Hyperbolic Deep Reinforcement Learning
Authors: Edoardo Cetin, Benjamin Paul Chamberlain, Michael M. Bronstein, Jonathan J Hunt
ICLR 2023 | Conference PDF | Archive PDF | Plain Text | LLM Run Details
| Reproducibility Variable | Result | LLM Response |
|---|---|---|
| Research Type | Experimental | We empirically validate our framework by applying it to popular on-policy and off-policy RL algorithms on the Procgen and Atari 100K benchmarks, attaining near universal performance and generalization benefits. |
| Researcher Affiliation | Collaboration | Edoardo Cetin King s College London Benjamin P Chamberlain Charm Therapeutics Michael M Bronstein University of Oxford Jonathan J Hunt Twitter Inc. |
| Pseudocode | No | The paper does not contain any pseudocode or algorithm blocks. |
| Open Source Code | Yes | To this end, we share our implementation at sites.google.com/view/hyperbolic-rl. |
| Open Datasets | Yes | Procgen. The Procgen generalization benchmark (Cobbe et al., 2020) consists of 16 game environments with procedurally-generated random levels... Atari 100K benchmark (Bellemare et al., 2013; Kaiser et al., 2020) is based on the seminal problems from the Atari Learning Environment (Bellemare et al., 2013). |
| Dataset Splits | No | The paper describes training on the 'first 200 levels' and evaluating on the 'full distribution of levels' for Procgen, which is a train/test split.
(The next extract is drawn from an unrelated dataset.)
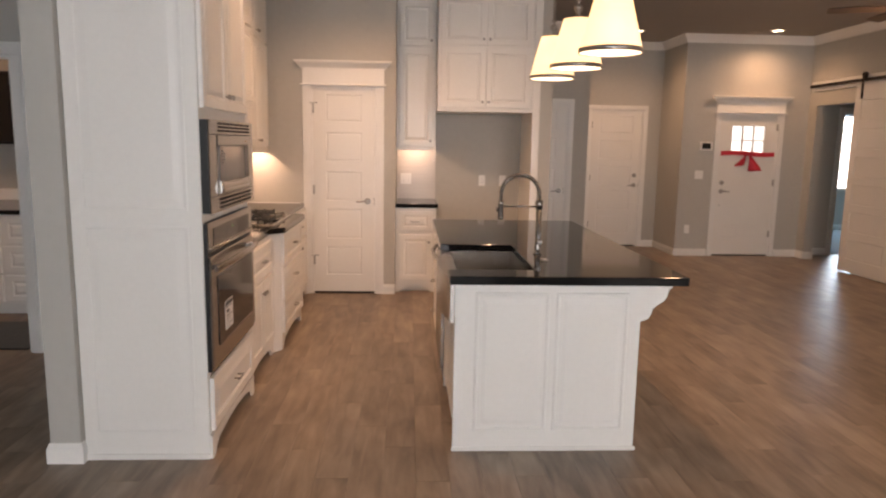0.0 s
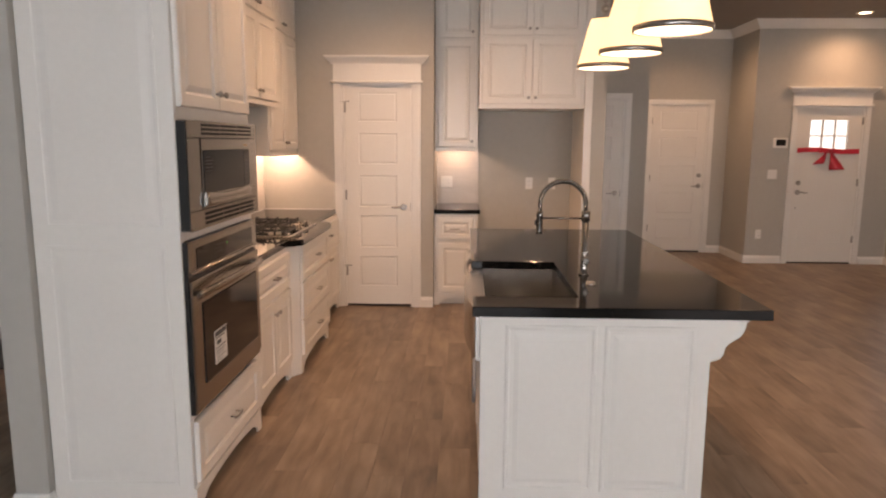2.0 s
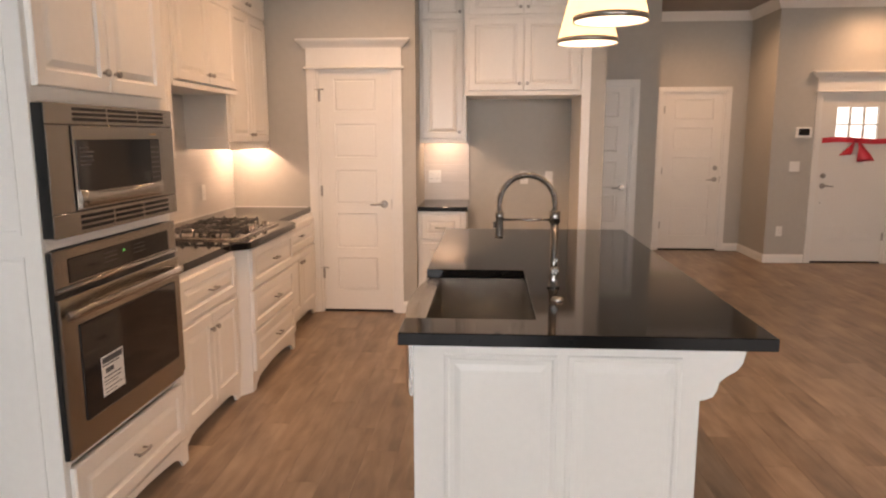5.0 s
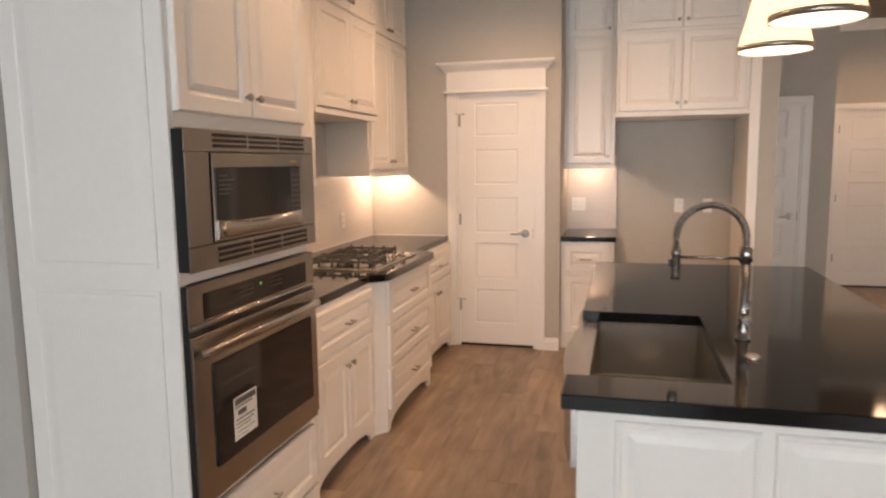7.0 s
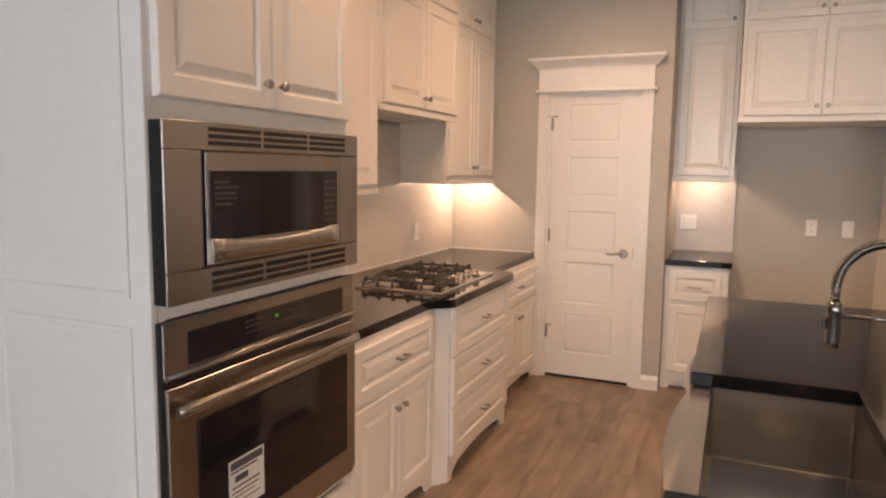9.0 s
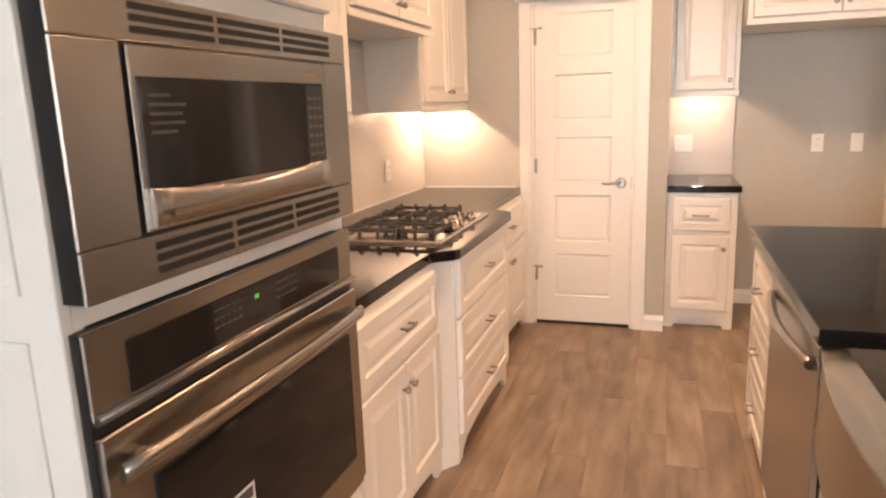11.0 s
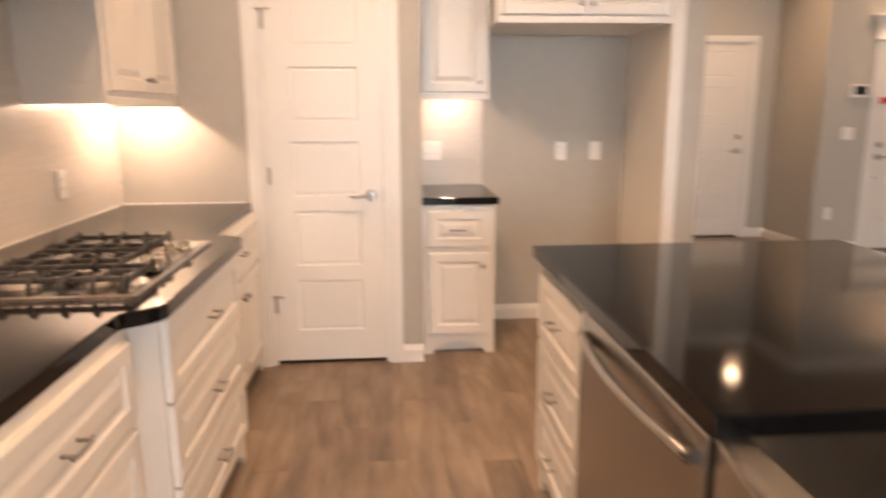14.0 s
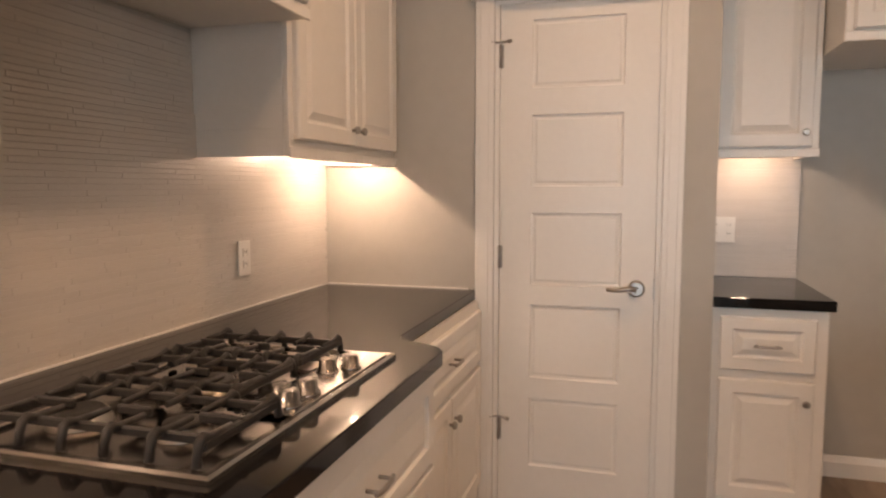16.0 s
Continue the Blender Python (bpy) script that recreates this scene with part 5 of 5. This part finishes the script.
# linear mosaic on the west wall: strips of three lengths
back = tagged(part("backsplash", box(B(), WX + 0.001, WX + 0.006, 4.155, PY - 0.001, 0.9155, 1.555), TILEGROUT), "white linear mosaic tile backsplash behind the cooktop", "backsplash", kind="structure")
back2 = tagged(part("backsplash_nook", box(B(), NX + 0.001, 0.66, BY - 0.006, BY - 0.001, 0.9155, 1.56), TILEGROUT), "white linear mosaic tile backsplash in the nook", "backsplash", kind="structure")
tagged(part("backsplash_hood", box(B(), WX + 0.001, WX + 0.006, 5.05, 6.035, 1.5555, 1.785), TILEGROUT), "tile backsplash under the hood cabinet", "backsplash", kind="structure")
LENS_ = (0.16, 0.24, 0.30)
strips = {l: [tile_mesh("tile", l - 0.0003, 0.0146, d, TILE, 0.0004) for d in (0.006, 0.0066, 0.0072)] for l in LENS_}
rest, near = [], []
z, row = 0.917, 0
while z < 1.77:
    y, end = (4.157, PY - 0.003) if z < 1.54 else (5.055, 6.032)
    y0 = y
    y -= rnd.uniform(0, 0.14)
    d = rnd.randrange(3)
    while y < end - 0.03:
        l = rnd.choice(LENS_)
        a, b = max(y, y0), min(y + l, end)
        m = Matrix(((0, 0, 1, WX + 0.006), (1, 0, 0, a), (0, 1, 0, z), (0, 0, 0, 1)))
        if b - a > l - 0.002 and 5.6 < a < 6.75 and z < 1.45 and len(near) < 300:
            near.append((m, strips[l][d]))
        elif b - a > 0.01:
            rest.append((m, b - a - 0.0003, 0.0146, (0.006, 0.0066, 0.0072)[d]))
        y += l
    z += 0.015
for m, me in near:
    ob = new("tile", me)
    ob.parent = back
    ob.matrix_basis = m
joined("tiles", rest, TILE, "white linear mosaic tile strips", "tiles", back)
z = 0.917
while z < 1.54:
    x = NX + 0.003 - rnd.uniform(0, 0.14)
    d = rnd.randrange(3)
    while x < 0.63:
        l = rnd.choice(LENS_)
        if x > NX and x + l < 0.66:
            ob = new("tile", strips[l][d])
            ob.parent = back2
            ob.matrix_basis = Matrix(((1, 0, 0, x), (0, 0, -1, BY - 0.006), (0, 1, 0, z), (0, 0, 0, 1)))
        else:
            a, b = max(x, NX + 0.002), min(x + l, 0.659)
            if b - a > 0.01:
                me = tile_mesh("tile", b - a - 0.0003, 0.0146, (0.006, 0.0066, 0.0072)[d], TILE, 0.0004)
                ob = new("tile", me)
                ob.parent = back2
                ob.matrix_basis = Matrix(((1, 0, 0, a), (0, 0, -1, BY - 0.006), (0, 1, 0, z), (0, 0, 0, 1)))
        x += l
    z += 0.015

# floor planks, laid along the kitchen in staggered rows
PWID, PLEN, GAP = 0.155, 0.92, 0.0009
full = tile_mesh("plank", PWID - GAP, PLEN - GAP, 0.006, FLOORTILE, 0.0006)
floor_ob = bpy.data.objects["floor"]
cells = []
col = 0
x = -4.08
while x < 7.5:
    y = -2.73 - (col * 0.307 % 0.92) - rnd.uniform(0, 0.1)
    while y < 10.4:
        top = 10.4 if 2.60 < x + 0.08 < 4.15 else 9.74
        a, b = max(y, -2.73), min(y + PLEN, top)
        if b - a > 0.02:
            cells.append((x, a, b - a))
        y += PLEN
    x += PWID
    col += 1
cells.sort(key=lambda c: math.hypot(c[0] + 0.1 - 0.6, (c[1] + c[2] / 2 - 4.0) * 0.8))
rest, count = [], 0
for x, y, l in cells:
    if count < 300 and l > PLEN - 0.001:
        ob = new("plank", full)
        ob.parent = floor_ob
        ob.matrix_basis = pose(x, y, -0.006)
        count += 1
    else:
        rest.append((pose(x, y, -0.006), PWID - GAP, l - GAP, 0.006))
joined("planks", rest, FLOORTILE, "wood-look brown porcelain floor planks", "planks", floor_ob)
However, it does not explicitly mention a separate validation split for the main experiments. |
| Hardware Specification | No | The paper does not provide specific hardware details such as GPU or CPU models, or memory specifications used for the experiments. |
| Software Dependencies | No | The paper mentions software like PyTorch, Geoopt, and Hydra, but does not provide specific version numbers for these dependencies. |
| Experiment Setup | Yes | In Table 4 we provide further details of our PPO hyper-parameters, as also described by the original Procgen paper (Cobbe et al., 2020). and In Table 5 we provide details of our Rainbow DQN hyper-parameters. |